══ Source excerpt ══

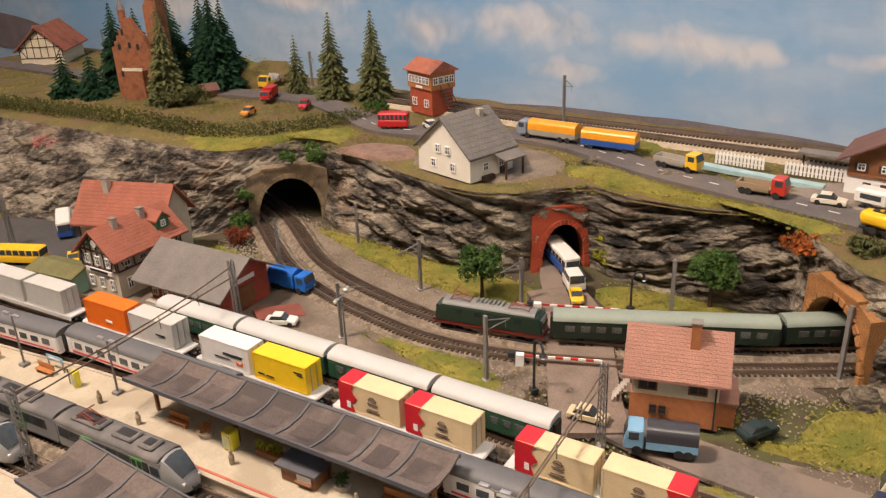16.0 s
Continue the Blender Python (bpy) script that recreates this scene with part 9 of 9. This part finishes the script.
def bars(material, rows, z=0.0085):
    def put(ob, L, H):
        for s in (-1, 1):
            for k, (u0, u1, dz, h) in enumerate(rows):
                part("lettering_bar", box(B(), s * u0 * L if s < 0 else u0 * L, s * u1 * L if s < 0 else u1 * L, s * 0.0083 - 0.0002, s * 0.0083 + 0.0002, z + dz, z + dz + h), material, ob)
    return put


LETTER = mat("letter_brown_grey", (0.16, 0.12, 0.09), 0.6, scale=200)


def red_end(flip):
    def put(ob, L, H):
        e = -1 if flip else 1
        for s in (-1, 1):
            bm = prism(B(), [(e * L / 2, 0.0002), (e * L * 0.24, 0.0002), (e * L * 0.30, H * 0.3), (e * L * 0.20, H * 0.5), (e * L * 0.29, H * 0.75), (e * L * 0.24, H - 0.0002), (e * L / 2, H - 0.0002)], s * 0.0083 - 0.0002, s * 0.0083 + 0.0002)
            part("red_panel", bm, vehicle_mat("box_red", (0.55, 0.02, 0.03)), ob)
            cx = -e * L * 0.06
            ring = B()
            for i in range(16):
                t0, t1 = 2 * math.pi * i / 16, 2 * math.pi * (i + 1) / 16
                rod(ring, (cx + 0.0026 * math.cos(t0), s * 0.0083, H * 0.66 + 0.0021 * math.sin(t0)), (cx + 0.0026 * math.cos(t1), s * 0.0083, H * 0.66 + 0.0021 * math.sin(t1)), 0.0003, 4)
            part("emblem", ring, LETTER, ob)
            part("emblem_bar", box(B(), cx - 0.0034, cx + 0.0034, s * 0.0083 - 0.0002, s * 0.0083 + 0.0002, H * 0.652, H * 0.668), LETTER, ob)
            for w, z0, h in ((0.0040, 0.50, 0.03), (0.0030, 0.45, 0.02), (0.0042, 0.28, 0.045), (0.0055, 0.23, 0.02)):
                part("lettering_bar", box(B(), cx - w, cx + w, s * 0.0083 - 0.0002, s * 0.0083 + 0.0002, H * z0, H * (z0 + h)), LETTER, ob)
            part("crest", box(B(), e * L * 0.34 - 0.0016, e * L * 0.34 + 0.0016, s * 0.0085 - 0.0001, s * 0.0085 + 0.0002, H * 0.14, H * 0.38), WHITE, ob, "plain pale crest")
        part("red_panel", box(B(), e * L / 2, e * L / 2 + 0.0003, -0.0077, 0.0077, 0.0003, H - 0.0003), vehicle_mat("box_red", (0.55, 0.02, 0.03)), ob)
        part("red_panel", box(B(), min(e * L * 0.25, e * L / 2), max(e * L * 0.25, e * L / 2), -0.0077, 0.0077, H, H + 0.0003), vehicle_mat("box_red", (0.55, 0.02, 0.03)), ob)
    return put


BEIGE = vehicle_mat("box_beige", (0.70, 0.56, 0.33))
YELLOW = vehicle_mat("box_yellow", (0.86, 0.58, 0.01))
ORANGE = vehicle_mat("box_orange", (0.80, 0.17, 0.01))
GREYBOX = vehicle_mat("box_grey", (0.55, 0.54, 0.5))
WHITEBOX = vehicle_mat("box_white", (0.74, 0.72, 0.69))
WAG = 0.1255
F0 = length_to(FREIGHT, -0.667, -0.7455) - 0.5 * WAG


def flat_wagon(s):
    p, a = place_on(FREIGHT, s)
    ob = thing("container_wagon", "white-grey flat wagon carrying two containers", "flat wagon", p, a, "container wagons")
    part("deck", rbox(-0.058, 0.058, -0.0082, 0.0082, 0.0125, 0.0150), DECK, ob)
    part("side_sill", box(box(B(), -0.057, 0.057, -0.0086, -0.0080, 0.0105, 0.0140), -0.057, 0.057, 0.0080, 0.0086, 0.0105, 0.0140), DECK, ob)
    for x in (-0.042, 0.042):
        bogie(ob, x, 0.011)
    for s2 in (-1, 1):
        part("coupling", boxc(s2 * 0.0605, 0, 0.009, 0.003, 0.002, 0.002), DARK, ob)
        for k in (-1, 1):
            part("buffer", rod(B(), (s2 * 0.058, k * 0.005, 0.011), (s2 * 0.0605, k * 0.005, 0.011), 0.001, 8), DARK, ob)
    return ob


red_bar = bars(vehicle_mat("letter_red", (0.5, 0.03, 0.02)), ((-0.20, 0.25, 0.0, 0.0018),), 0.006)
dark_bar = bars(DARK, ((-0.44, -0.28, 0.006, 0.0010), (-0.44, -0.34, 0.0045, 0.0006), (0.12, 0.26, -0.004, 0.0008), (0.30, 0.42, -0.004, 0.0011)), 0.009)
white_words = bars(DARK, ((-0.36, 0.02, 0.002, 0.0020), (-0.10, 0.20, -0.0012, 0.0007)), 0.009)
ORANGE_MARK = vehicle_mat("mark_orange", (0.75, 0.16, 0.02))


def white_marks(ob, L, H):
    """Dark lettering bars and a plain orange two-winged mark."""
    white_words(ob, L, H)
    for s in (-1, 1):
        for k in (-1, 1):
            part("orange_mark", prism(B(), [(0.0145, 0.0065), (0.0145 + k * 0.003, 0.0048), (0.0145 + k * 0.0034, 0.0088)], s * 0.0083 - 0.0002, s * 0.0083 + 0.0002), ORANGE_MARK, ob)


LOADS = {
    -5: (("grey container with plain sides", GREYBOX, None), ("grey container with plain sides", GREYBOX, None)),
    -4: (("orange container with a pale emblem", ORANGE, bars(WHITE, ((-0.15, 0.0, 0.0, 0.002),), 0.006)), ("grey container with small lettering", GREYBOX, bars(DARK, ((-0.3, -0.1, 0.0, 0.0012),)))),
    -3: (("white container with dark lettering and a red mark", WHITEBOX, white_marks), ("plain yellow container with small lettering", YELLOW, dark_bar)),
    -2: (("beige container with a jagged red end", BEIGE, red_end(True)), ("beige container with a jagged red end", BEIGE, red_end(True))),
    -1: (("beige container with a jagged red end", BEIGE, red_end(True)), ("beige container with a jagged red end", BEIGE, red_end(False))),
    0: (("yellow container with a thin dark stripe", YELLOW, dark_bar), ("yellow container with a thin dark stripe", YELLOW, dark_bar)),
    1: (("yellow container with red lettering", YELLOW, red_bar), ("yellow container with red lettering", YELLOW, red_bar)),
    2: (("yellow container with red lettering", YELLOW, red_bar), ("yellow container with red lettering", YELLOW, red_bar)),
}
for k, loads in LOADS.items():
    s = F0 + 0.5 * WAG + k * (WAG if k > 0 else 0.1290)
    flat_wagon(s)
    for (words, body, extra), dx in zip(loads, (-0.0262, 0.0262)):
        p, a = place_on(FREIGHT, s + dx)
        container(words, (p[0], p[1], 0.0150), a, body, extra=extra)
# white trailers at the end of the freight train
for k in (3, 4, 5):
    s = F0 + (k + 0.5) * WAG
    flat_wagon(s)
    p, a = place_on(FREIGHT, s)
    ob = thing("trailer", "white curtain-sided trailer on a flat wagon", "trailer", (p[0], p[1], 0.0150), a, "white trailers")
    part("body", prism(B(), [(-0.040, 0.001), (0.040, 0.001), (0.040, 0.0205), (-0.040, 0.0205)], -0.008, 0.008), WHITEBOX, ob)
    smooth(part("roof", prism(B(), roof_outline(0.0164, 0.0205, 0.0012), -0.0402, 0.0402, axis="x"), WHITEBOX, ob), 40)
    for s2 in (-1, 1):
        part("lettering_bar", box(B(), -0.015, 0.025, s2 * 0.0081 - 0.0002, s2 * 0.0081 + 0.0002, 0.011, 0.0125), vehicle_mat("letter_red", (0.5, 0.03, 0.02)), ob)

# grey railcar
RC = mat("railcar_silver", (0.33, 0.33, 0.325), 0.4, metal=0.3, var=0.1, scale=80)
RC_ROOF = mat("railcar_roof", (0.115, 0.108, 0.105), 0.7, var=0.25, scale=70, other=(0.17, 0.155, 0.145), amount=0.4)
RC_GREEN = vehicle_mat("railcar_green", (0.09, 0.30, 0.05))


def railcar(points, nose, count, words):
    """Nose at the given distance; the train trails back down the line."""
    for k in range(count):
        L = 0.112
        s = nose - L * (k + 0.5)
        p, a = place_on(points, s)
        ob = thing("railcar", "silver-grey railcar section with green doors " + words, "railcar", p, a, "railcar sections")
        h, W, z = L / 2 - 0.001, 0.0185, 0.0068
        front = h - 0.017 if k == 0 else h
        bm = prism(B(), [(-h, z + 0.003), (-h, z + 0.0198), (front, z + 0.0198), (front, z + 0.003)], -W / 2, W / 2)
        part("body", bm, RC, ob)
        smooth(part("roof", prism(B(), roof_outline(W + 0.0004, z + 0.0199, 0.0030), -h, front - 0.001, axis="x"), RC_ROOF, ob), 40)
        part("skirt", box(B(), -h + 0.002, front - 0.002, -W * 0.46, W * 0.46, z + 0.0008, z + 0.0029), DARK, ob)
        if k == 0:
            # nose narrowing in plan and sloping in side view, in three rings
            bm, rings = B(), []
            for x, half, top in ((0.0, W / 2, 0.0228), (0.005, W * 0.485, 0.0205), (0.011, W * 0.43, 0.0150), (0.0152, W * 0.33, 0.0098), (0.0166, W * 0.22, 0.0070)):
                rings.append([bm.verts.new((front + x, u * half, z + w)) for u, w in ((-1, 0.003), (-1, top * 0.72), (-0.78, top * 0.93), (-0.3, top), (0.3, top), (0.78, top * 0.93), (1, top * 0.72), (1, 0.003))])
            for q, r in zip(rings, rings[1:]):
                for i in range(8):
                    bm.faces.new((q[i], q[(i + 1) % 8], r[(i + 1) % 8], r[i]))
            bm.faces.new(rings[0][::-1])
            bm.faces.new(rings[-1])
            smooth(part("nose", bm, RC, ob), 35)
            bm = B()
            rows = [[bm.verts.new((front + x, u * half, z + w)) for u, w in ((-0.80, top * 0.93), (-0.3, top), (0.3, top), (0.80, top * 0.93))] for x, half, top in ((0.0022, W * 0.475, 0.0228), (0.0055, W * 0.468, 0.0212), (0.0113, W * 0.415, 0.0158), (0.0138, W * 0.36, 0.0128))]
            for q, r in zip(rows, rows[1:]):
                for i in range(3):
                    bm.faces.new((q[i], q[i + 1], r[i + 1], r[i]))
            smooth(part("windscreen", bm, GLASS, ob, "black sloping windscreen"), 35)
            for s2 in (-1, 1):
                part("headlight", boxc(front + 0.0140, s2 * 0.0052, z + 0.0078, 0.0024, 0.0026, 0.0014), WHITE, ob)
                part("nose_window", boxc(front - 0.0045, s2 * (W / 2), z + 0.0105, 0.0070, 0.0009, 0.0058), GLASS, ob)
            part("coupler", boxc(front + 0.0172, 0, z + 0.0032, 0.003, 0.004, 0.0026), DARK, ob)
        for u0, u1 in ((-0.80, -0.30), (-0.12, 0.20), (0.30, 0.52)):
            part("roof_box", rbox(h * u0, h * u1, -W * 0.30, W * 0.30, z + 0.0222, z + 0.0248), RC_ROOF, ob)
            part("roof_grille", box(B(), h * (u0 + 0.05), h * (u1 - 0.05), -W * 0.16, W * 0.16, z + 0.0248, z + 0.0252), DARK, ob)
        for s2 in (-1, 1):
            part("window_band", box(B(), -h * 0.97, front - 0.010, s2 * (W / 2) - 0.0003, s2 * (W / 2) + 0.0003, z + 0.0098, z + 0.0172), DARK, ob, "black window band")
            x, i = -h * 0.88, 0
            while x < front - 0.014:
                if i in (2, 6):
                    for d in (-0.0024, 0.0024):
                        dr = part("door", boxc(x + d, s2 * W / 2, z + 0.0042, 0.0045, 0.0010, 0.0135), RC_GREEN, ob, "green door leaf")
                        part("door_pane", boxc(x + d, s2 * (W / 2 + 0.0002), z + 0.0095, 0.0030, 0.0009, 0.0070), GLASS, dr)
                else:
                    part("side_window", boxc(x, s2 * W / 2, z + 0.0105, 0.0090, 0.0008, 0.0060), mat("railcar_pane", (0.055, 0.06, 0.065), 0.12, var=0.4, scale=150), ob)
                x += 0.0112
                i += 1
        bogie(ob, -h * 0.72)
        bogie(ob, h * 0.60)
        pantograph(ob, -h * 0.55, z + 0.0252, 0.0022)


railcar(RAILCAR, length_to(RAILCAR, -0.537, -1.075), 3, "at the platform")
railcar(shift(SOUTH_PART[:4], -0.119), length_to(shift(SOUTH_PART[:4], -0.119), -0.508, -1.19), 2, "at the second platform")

═══

• What to produce: Omit the pictures, then repeat exactly each line from the beginning of the listing through the line with "0.09), 0.6, scale=200)".

• Answer:
16.0 s
Continue the Blender Python (bpy) script that recreates this scene with part 9 of 9. This part finishes the script.
def bars(material, rows, z=0.0085):
    def put(ob, L, H):
        for s in (-1, 1):
            for k, (u0, u1, dz, h) in enumerate(rows):
                part("lettering_bar", box(B(), s * u0 * L if s < 0 else u0 * L, s * u1 * L if s < 0 else u1 * L, s * 0.0083 - 0.0002, s * 0.0083 + 0.0002, z + dz, z + dz + h), material, ob)
    return put


LETTER = mat("letter_brown_grey", (0.16, 0.12, 0.09), 0.6, scale=200)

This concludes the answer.